Member of the Arunachal Pradesh Legislative Assembly

= Pani Taram =

Indian politician

Pani Taram (born 7 July 1975) is an Indian politician from the State of Arunachal Pradesh, He is the member of Arunachal Pradesh legislative assembly from Koloriang Assembly constituency.

== Education ==
He was Graduated from Jawahar lal Nehru College, Pasighat, Arunachal Pradesh. He is a Science Graduate, B.Sc (Hons) by Qualification and 2 yrs PG Diploma in Fisheries Science from Central Institute of Fisheries Education, Saltlake City, Kolkotta (WB) under Deemed University of Fisheries Science, Mumbai.

== Career ==
He has served as parliamentary secretary for Home, Education and Agriculture to the Government of Arunachal Pradesh in BJP Govt. He defeated the two times MLA, Lokam Tassar, from 21-Koloriang (ST) Assembly Constituency in the 2014 Arunachal Pradesh Legislative Assembly election.

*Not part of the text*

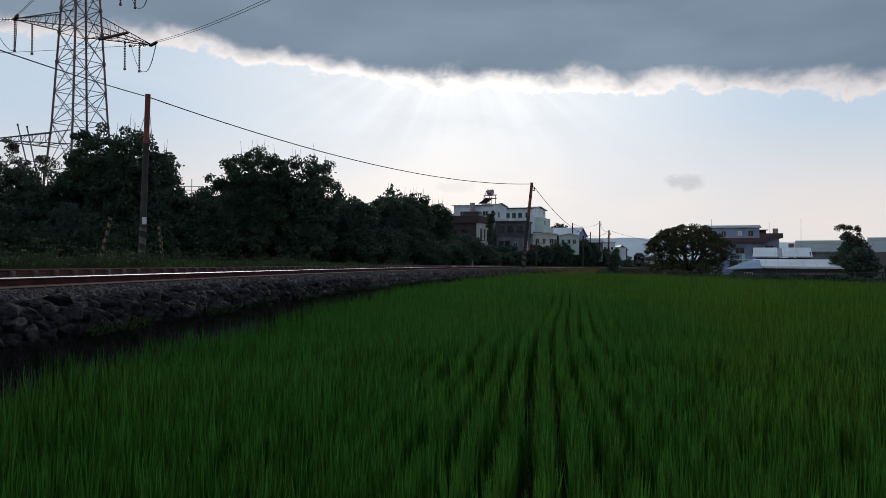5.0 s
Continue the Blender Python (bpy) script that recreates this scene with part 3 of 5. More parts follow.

He resigned from his former government service, as the District Fisheries Development Officer (DFDO). Standing as a People's Party of Arunachal candidate. He is known for his Orator and Parliamentarian speeches on 6th Legislative Assembly, Arunachal Pradesh. Presently, he is working President of National People Party (NPP) State of Arunachal Pradesh.

As on 2024 general elections held in 19 April, Shri pani Taram has won the M.L.A elections with massive vote margin of gaining more than 10,000 votes in the Koloriang constituency and is now the MLA in the state of Arunachal Pradesh.